- [AIM] Consider the listing below. Extract exactly the lines from the line containing "Continue the Blender" to the line containing "6), M_CABLE, cb))", both included.

- [DATA PROVIDED]
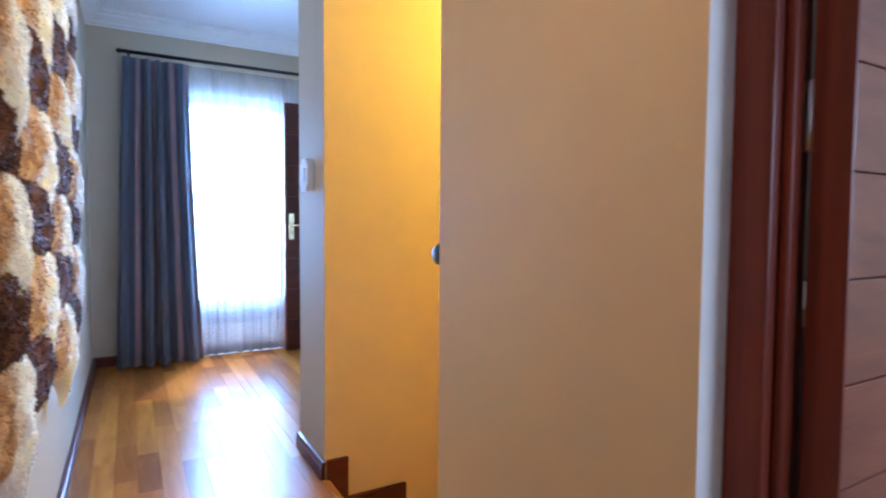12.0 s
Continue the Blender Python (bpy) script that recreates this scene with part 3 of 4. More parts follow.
speaker(-3.566, -3.466, -0.195, -0.035)
speaker(-2.842, -2.742, -0.180, -0.022)
hf = thing("stereo_unit", "low silver compact disc stereo unit on the floor", "stereo")
bm = boxes((-3.304, -3.016, -0.262, -0.055, 0.016, 0.084))
bmesh.ops.bevel(bm, geom=[e for e in bm.edges if abs(e.verts[0].co.z - e.verts[1].co.z) > 0.02 and e.verts[0].co.y < -0.2], offset=0.030, segments=5, affect="EDGES")
bmesh.ops.bevel(bm, geom=[e for e in bm.edges if min(v.co.z for v in e.verts) > 0.08], offset=0.005, segments=2, affect="EDGES")
part("body", bm, M_SILVER, hf)
part("top_panel", boxes((-3.225, -3.085, -0.225, -0.075, 0.084, 0.088), bevel=0.0015), M_SILVERD, hf, "darker grey top panel")
for fx in (-3.309, -3.026):
    part("end_cap", boxes((fx, fx + 0.015, -0.236, -0.060, 0.0, 0.080), bevel=0.006, seg=3), M_SILVER, hf)
smooth(part("disc_lid", turned(((0.078, 0.0), (0.080, 0.004), (0.074, 0.009), (0.02, 0.011)), 36, (-3.155, -0.150, 0.087)), M_SILVER, hf))
part("display", boxes((-3.202, -3.117, -0.2645, -0.261, 0.036, 0.060), bevel=0.001), M_BLACK, hf, "dark display window")
for k in range(4):
    part("button", boxes((-3.094 + k * 0.017, -3.082 + k * 0.017, -0.2650, -0.261, 0.040, 0.050), bevel=0.001), M_SILVERD, hf)
for nm, pts in (("left", ((-3.472, -0.05, 0.08), (-3.432, -0.032, 0.085), (-3.372, -0.03, 0.05), (-3.312, -0.035, 0.05), (-3.282, -0.055, 0.05))),
                ("right", ((-2.822, -0.03, 0.12), (-2.872, -0.025, 0.135), (-2.942, -0.028, 0.10), (-3.002, -0.032, 0.06), (-3.042, -0.054, 0.05)))):
    cb = thing("speaker_cable", "thin dark speaker cable along the skirting", "cable", group="speaker cables")
    smooth(part("wire", tube(pts, 0.0022, 6), M_CABLE, cb))

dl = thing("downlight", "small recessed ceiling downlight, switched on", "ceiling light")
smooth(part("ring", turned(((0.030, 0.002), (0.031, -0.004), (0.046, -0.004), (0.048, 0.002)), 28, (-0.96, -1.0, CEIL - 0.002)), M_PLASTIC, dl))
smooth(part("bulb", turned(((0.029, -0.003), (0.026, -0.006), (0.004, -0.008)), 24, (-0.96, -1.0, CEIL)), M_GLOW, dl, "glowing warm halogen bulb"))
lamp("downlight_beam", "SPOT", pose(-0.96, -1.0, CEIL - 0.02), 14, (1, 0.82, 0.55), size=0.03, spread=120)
# unseen copy over the landing, added only to brighten its walls and fur
added_dl = copy_thing(dl, pose(-0.40, 1.70, HCEIL - CEIL))
tagged(added_dl, "unseen ceiling downlight added to brighten the landing")
added_dl.matrix_world = pose(-1.60 + 0.96, 0.72 + 1.0, HCEIL - CEIL)
lamp("added_landing_fill_beam", "SPOT", pose(-1.60, 0.72, HCEIL - 0.02, -22), 28, (1, 0.71, 0.42), size=0.04, spread=140)


# ---------------- striped rug on the bedroom floor ----------------
def rug():
    root = thing("striped_rug", "long woven rug with brown, beige and mauve-brown stripes", "rug")
    x0, x1 = -4.585, -2.475
    cols = {"d": (0.090, 0.038, 0.040), "b": (0.27, 0.138, 0.078), "c": (0.56, 0.375, 0.25), "g": (0.27, 0.192, 0.178), "m": (0.135, 0.068, 0.054), "w": (0.66, 0.53, 0.45)}
    mats = {k: material("rug_yarn_" + k, v, 0.95, spec=0.05, var=0.10, var_scale=30, bump=0.8, bump_scale=320) for k, v in cols.items()}
    order = "d7 b5 c3 b2 d4 c1 g4 b3 c1 m1 d1 g4 b3 g1 d1 c3 w4 m3 w4 m2 c1 b3 d1 g5 c2 w2 g4 b3 d4 b1 c4 b5 d8".split()
    total = sum(int(s[1:]) for s in order)
    x = x0
    rng = random.Random(4)

    def edge(px, side):
        k = (px - x0) / (x1 - x0)
        far, near = -1.095 + 0.075 * k, -1.872 + 0.095 * k
        return (far + 0.012 * math.sin(px * 5) if side else near + 0.014 * math.sin(px * 4.1 + 1) + 0.006 * math.sin(px * 17))

    def height(px, py):
        ridge = 0.020 * math.exp(-((px + 3.03 + (py + 1.4) * 0.10) / 0.035) ** 2) * (0.4 + 0.6 * min(1, max(0, (-1.15 - py) / 0.5)))
        return 0.006 + 0.003 * math.sin(px * 7) * math.sin(py * 5 + 1) + 0.0022 * abs(math.sin(px * 60)) + ridge

    for s in order:
        w = (x1 - x0) * int(s[1:]) / total
        bm = bmesh.new()
        nx, ny = max(2, round(w / 0.012)), 26
        grid = []
        for i in range(nx + 1):
            px = x + w * i / nx
            row = []
            for j in range(ny + 1):
                f, n = edge(px, 1), edge(px, 0)
                py = n + (f - n) * j / ny
                wob = 0.004 * math.sin(py * 6 + 2) + 0.001 * math.sin(py * 23)
                row.append((px + wob, py, height(px, py)))
            grid.append(row)
        tops = [[bm.verts.new(p) for p in r] for r in grid]
        for i in range(nx):
            for j in range(ny):
                bm.faces.new((tops[i][j], tops[i + 1][j], tops[i + 1][j + 1], tops[i][j + 1]))
        r = bmesh.ops.extrude_face_region(bm, geom=bm.faces[:])
        for v in (g for g in r["geom"] if isinstance(g, bmesh.types.BMVert)):
            v.co.z -= 0.0045
        bmesh.ops.recalc_face_normals(bm, faces=bm.faces[:])
        smooth(part("stripe", bm, mats[s[0]], root))
        x += w
    for ex, way in ((x0, -1), (x1, 1)):
        bm = bmesh.new()
        for k in range(150):
            py = (-1.862 if way < 0 else -1.767) + 0.745 * k / 149
            ln = 0.022 + 0.026 * rng.random() + (0.02 if rng.random() > 0.93 else 0)
            if way > 0 and abs(py + 1.38) < 0.025:
                continue
            p = Vector((ex + 0.007 * math.sin(py * 6 + 2) - way * 0.006, py, 0.006))
            q = p + Vector((way * ln, 0.02 * (rng.random() - 0.5), -0.003))
            m = (p + q) / 2 + Vector((0, 0.004 * (rng.random() - 0.5), 0.003))
            t = Vector((0, 0.0036, 0))
            for a, b in ((p, m), (m, q)):
                va = [bm.verts.new(c) for c in (a - t, a + t, b + t * 0.8, b - t * 0.8)]
                vb = [bm.verts.new(c - Vector((0, 0, 0.0035))) for c in (a - t, a + t, b + t * 0.8, b - t * 0.8)]
                bm.faces.new(va), bm.faces.new(vb[::-1])
                for i in range(4):
                    bm.faces.new((va[i], vb[i], vb[(i + 1) % 4], va[(i + 1) % 4]))
        bmesh.ops.recalc_face_normals(bm, faces=bm.faces[:])
        tagged(part("fringe", bm, mats["d"], root, "ragged dark brown fringe"), kind="stuff")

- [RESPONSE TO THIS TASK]
Continue the Blender Python (bpy) script that recreates this scene with part 3 of 4. More parts follow.
speaker(-3.566, -3.466, -0.195, -0.035)
speaker(-2.842, -2.742, -0.180, -0.022)
hf = thing("stereo_unit", "low silver compact disc stereo unit on the floor", "stereo")
bm = boxes((-3.304, -3.016, -0.262, -0.055, 0.016, 0.084))
bmesh.ops.bevel(bm, geom=[e for e in bm.edges if abs(e.verts[0].co.z - e.verts[1].co.z) > 0.02 and e.verts[0].co.y < -0.2], offset=0.030, segments=5, affect="EDGES")
bmesh.ops.bevel(bm, geom=[e for e in bm.edges if min(v.co.z for v in e.verts) > 0.08], offset=0.005, segments=2, affect="EDGES")
part("body", bm, M_SILVER, hf)
part("top_panel", boxes((-3.225, -3.085, -0.225, -0.075, 0.084, 0.088), bevel=0.0015), M_SILVERD, hf, "darker grey top panel")
for fx in (-3.309, -3.026):
    part("end_cap", boxes((fx, fx + 0.015, -0.236, -0.060, 0.0, 0.080), bevel=0.006, seg=3), M_SILVER, hf)
smooth(part("disc_lid", turned(((0.078, 0.0), (0.080, 0.004), (0.074, 0.009), (0.02, 0.011)), 36, (-3.155, -0.150, 0.087)), M_SILVER, hf))
part("display", boxes((-3.202, -3.117, -0.2645, -0.261, 0.036, 0.060), bevel=0.001), M_BLACK, hf, "dark display window")
for k in range(4):
    part("button", boxes((-3.094 + k * 0.017, -3.082 + k * 0.017, -0.2650, -0.261, 0.040, 0.050), bevel=0.001), M_SILVERD, hf)
for nm, pts in (("left", ((-3.472, -0.05, 0.08), (-3.432, -0.032, 0.085), (-3.372, -0.03, 0.05), (-3.312, -0.035, 0.05), (-3.282, -0.055, 0.05))),
                ("right", ((-2.822, -0.03, 0.12), (-2.872, -0.025, 0.135), (-2.942, -0.028, 0.10), (-3.002, -0.032, 0.06), (-3.042, -0.054, 0.05)))):
    cb = thing("speaker_cable", "thin dark speaker cable along the skirting", "cable", group="speaker cables")
    smooth(part("wire", tube(pts, 0.0022, 6), M_CABLE, cb))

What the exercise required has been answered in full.